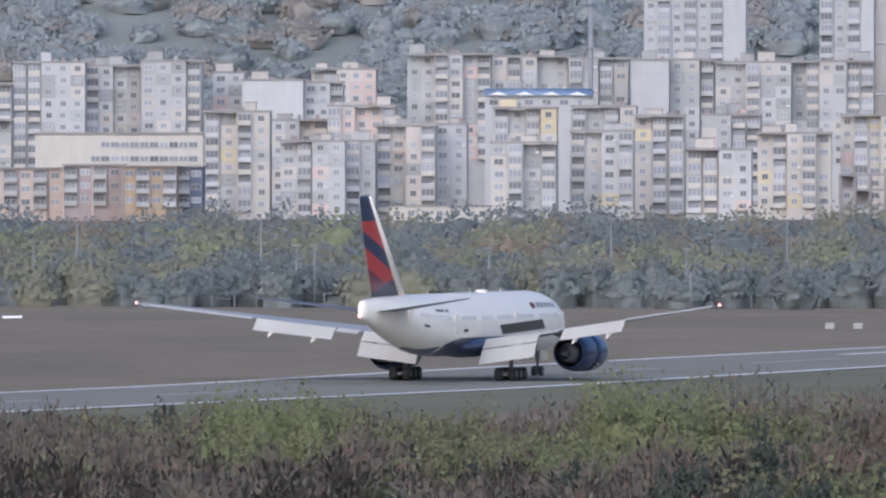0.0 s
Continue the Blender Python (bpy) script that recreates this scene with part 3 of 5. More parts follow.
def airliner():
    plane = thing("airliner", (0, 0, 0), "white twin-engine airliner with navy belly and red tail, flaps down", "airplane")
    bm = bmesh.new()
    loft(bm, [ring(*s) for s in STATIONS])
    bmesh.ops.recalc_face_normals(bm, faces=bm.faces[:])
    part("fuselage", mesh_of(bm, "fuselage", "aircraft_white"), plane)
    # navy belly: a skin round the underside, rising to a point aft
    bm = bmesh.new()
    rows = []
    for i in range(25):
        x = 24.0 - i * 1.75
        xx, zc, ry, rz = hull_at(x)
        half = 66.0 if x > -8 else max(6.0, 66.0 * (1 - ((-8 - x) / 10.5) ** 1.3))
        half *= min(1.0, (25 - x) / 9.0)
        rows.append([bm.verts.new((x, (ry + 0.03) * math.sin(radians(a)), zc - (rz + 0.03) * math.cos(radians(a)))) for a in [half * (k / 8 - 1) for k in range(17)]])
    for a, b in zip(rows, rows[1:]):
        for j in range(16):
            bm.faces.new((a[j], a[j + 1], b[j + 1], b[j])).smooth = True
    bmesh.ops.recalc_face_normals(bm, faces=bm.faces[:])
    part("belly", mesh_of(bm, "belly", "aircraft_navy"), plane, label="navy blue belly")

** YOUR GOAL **
Look through the data above. Find each line with the string "part" and copy it.

** THE OUTPUT **
Continue the Blender Python (bpy) script that recreates this scene with part 3 of 5. More parts follow.
    part("fuselage", mesh_of(bm, "fuselage", "aircraft_white"), plane)
    part("belly", mesh_of(bm, "belly", "aircraft_navy"), plane, label="navy blue belly")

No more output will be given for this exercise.